- **TO DO**: Copy exactly the lines from the start of the material through the line with "return made[ob]". Pictures stay out of the copy.

- **SOURCE MATERIAL**:
+++
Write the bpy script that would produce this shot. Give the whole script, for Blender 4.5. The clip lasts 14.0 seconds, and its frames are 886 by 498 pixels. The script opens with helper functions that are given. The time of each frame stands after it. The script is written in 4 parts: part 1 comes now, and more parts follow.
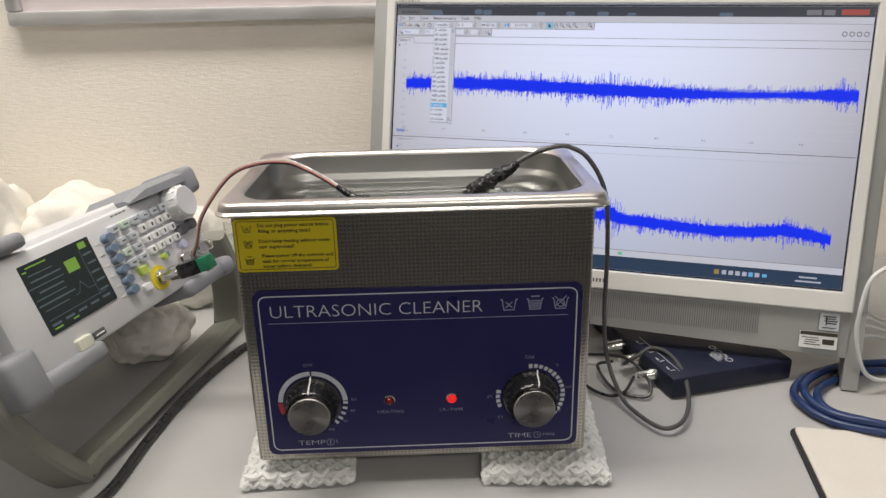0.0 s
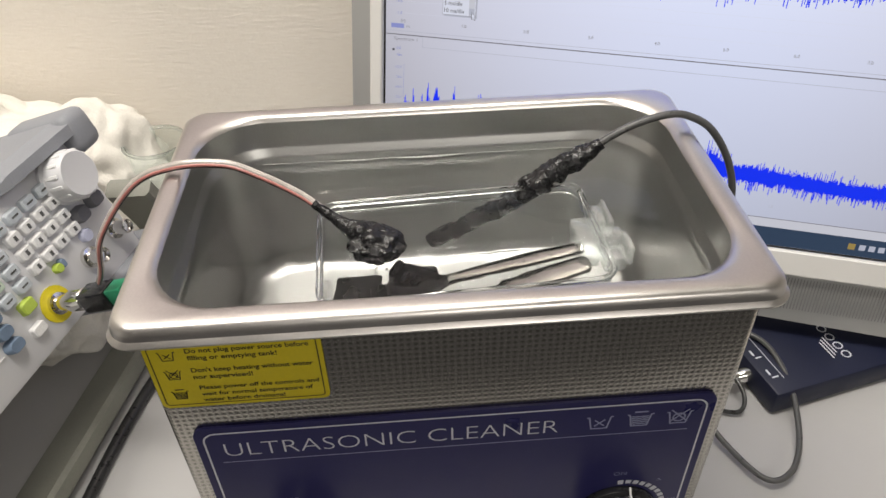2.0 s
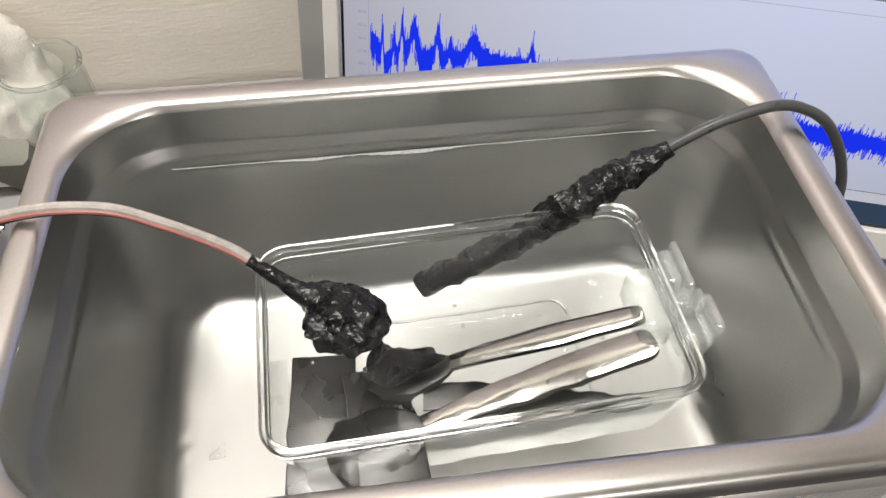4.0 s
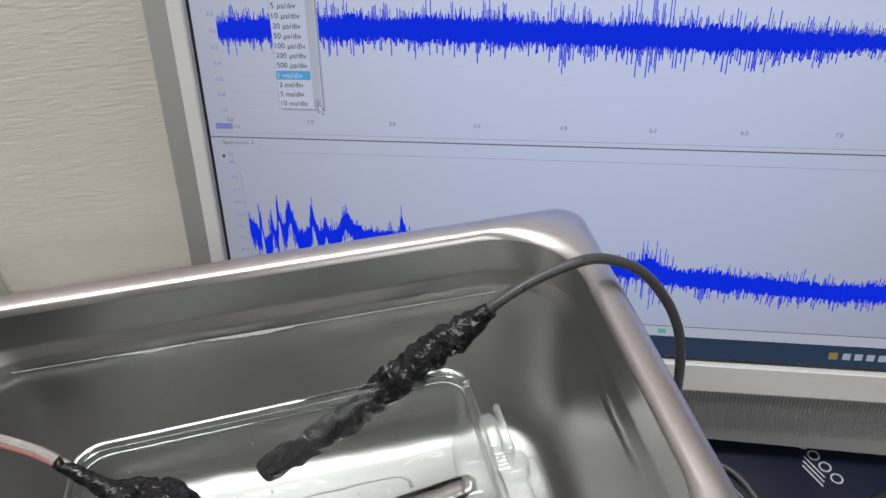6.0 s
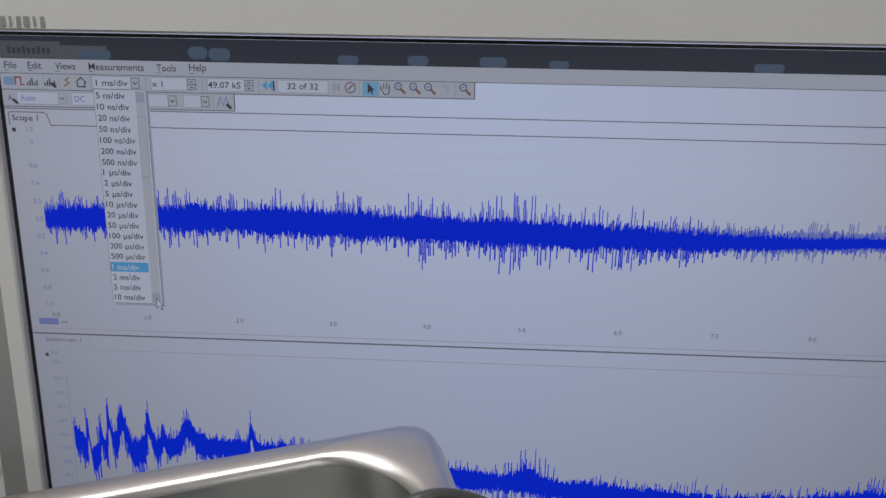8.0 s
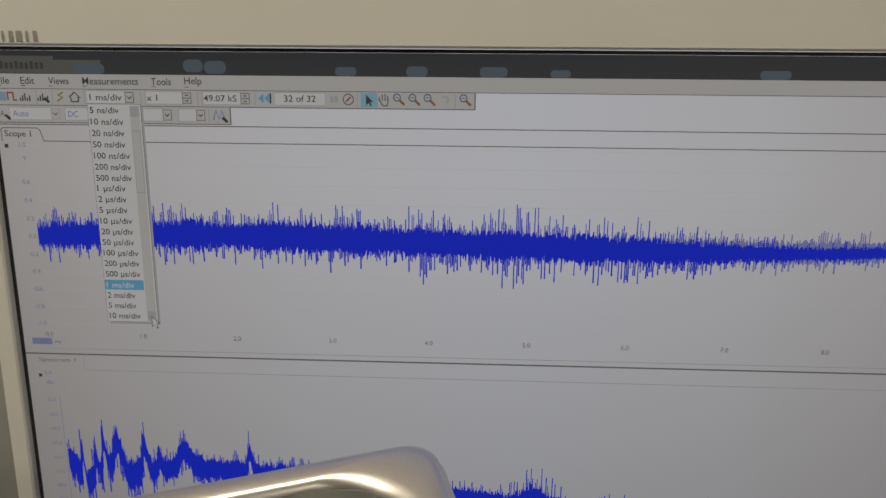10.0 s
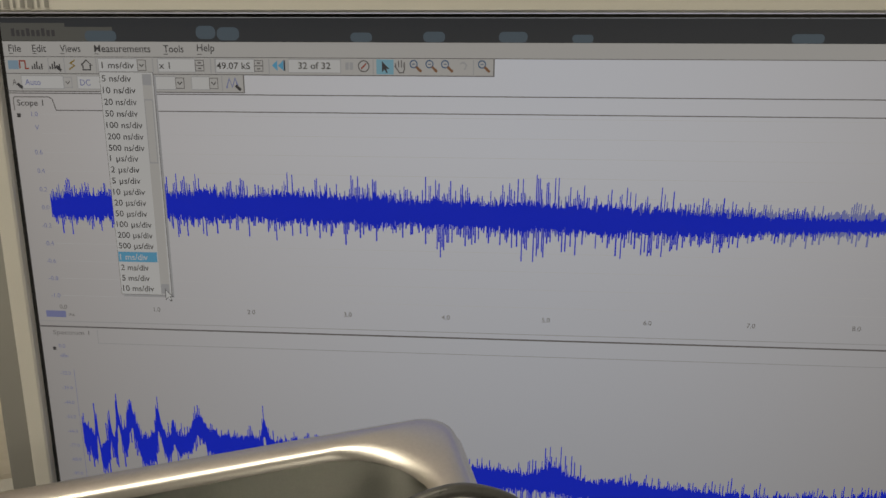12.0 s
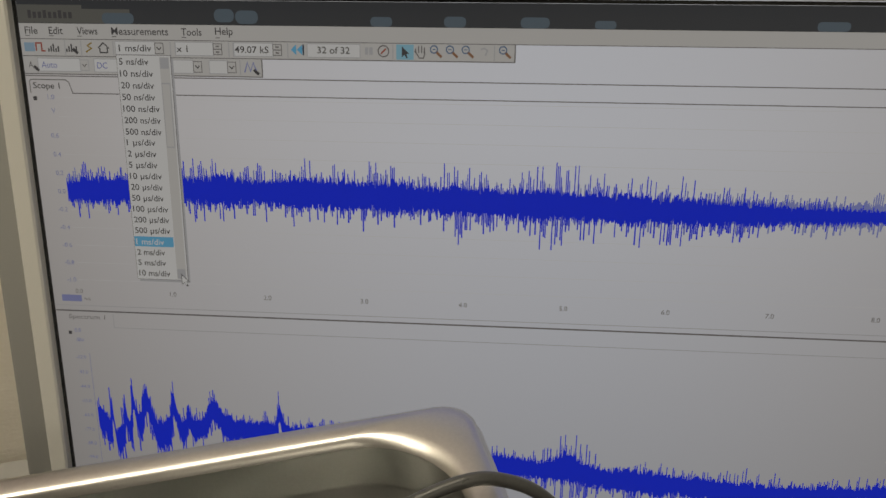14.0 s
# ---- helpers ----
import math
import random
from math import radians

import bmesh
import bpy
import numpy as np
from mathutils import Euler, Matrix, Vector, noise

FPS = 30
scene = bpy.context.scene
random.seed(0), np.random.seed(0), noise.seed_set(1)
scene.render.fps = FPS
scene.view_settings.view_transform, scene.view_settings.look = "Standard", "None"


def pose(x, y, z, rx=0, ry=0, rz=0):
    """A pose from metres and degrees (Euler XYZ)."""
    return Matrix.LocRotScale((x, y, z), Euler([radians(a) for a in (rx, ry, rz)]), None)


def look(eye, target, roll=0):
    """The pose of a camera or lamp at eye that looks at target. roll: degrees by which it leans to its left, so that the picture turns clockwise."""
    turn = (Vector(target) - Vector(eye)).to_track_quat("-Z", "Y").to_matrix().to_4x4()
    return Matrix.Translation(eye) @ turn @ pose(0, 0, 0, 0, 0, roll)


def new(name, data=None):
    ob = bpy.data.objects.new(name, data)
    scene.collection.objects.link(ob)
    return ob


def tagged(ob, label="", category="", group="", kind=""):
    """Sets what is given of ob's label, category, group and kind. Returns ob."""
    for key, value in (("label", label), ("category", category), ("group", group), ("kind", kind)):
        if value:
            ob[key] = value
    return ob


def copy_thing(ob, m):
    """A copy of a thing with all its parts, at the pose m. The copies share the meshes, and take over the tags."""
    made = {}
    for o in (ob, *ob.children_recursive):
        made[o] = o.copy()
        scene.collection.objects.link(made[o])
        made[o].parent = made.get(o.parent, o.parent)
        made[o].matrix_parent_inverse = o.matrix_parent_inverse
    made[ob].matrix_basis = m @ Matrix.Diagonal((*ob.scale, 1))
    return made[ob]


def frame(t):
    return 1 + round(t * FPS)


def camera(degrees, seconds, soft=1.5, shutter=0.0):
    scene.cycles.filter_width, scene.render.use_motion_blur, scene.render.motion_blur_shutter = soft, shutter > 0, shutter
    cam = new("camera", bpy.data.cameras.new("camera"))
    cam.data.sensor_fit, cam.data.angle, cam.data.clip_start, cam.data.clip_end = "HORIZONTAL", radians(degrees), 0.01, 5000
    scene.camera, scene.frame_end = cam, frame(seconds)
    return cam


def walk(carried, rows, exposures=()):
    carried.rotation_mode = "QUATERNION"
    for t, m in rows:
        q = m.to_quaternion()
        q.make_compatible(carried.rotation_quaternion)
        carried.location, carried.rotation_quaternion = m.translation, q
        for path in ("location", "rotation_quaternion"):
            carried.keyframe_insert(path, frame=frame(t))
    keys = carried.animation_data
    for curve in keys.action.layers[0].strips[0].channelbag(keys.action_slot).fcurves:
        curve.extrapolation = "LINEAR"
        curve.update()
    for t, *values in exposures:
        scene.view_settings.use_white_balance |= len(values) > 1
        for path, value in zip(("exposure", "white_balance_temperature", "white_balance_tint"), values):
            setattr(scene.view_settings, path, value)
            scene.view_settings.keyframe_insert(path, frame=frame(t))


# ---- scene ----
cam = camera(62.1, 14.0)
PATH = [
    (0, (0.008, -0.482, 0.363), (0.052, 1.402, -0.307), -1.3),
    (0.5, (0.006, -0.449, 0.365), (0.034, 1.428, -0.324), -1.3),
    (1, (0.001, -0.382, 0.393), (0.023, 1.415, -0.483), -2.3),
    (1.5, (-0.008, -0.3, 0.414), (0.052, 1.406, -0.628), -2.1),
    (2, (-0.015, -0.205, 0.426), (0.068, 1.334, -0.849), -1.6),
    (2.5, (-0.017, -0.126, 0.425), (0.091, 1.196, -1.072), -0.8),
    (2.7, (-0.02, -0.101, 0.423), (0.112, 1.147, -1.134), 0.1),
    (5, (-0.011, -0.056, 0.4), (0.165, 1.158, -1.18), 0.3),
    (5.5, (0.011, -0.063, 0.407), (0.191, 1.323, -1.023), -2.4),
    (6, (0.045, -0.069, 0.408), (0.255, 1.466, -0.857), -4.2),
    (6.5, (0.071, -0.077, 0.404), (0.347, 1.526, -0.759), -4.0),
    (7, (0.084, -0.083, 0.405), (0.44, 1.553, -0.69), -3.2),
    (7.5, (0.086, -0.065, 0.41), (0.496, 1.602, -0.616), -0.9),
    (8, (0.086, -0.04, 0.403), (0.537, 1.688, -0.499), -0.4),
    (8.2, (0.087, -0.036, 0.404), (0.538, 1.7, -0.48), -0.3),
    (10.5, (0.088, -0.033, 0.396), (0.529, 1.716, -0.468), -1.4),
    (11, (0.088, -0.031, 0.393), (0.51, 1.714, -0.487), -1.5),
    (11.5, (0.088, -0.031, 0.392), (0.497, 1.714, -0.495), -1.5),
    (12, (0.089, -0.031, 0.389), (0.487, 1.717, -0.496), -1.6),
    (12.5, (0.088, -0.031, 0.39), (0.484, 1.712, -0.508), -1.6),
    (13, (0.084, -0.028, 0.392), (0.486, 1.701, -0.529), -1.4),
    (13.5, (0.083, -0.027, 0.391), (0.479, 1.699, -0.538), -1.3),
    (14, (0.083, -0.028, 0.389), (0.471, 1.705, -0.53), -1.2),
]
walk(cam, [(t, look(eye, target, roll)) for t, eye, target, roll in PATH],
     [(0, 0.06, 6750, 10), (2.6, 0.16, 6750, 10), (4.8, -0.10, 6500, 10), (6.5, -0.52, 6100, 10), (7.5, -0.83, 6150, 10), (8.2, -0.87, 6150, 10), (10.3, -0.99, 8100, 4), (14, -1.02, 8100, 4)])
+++
- **TASK RESULT**:
Write the bpy script that would produce this shot. Give the whole script, for Blender 4.5. The clip lasts 14.0 seconds, and its frames are 886 by 498 pixels. The script opens with helper functions that are given. The time of each frame stands after it. The script is written in 4 parts: part 1 comes now, and more parts follow.
0.0 s
2.0 s
4.0 s
6.0 s
8.0 s
10.0 s
12.0 s
14.0 s
# ---- helpers ----
import math
import random
from math import radians

import bmesh
import bpy
import numpy as np
from mathutils import Euler, Matrix, Vector, noise

FPS = 30
scene = bpy.context.scene
random.seed(0), np.random.seed(0), noise.seed_set(1)
scene.render.fps = FPS
scene.view_settings.view_transform, scene.view_settings.look = "Standard", "None"


def pose(x, y, z, rx=0, ry=0, rz=0):
    """A pose from metres and degrees (Euler XYZ)."""
    return Matrix.LocRotScale((x, y, z), Euler([radians(a) for a in (rx, ry, rz)]), None)


def look(eye, target, roll=0):
    """The pose of a camera or lamp at eye that looks at target. roll: degrees by which it leans to its left, so that the picture turns clockwise."""
    turn = (Vector(target) - Vector(eye)).to_track_quat("-Z", "Y").to_matrix().to_4x4()
    return Matrix.Translation(eye) @ turn @ pose(0, 0, 0, 0, 0, roll)


def new(name, data=None):
    ob = bpy.data.objects.new(name, data)
    scene.collection.objects.link(ob)
    return ob


def tagged(ob, label="", category="", group="", kind=""):
    """Sets what is given of ob's label, category, group and kind. Returns ob."""
    for key, value in (("label", label), ("category", category), ("group", group), ("kind", kind)):
        if value:
            ob[key] = value
    return ob


def copy_thing(ob, m):
    """A copy of a thing with all its parts, at the pose m. The copies share the meshes, and take over the tags."""
    made = {}
    for o in (ob, *ob.children_recursive):
        made[o] = o.copy()
        scene.collection.objects.link(made[o])
        made[o].parent = made.get(o.parent, o.parent)
        made[o].matrix_parent_inverse = o.matrix_parent_inverse
    made[ob].matrix_basis = m @ Matrix.Diagonal((*ob.scale, 1))
    return made[ob]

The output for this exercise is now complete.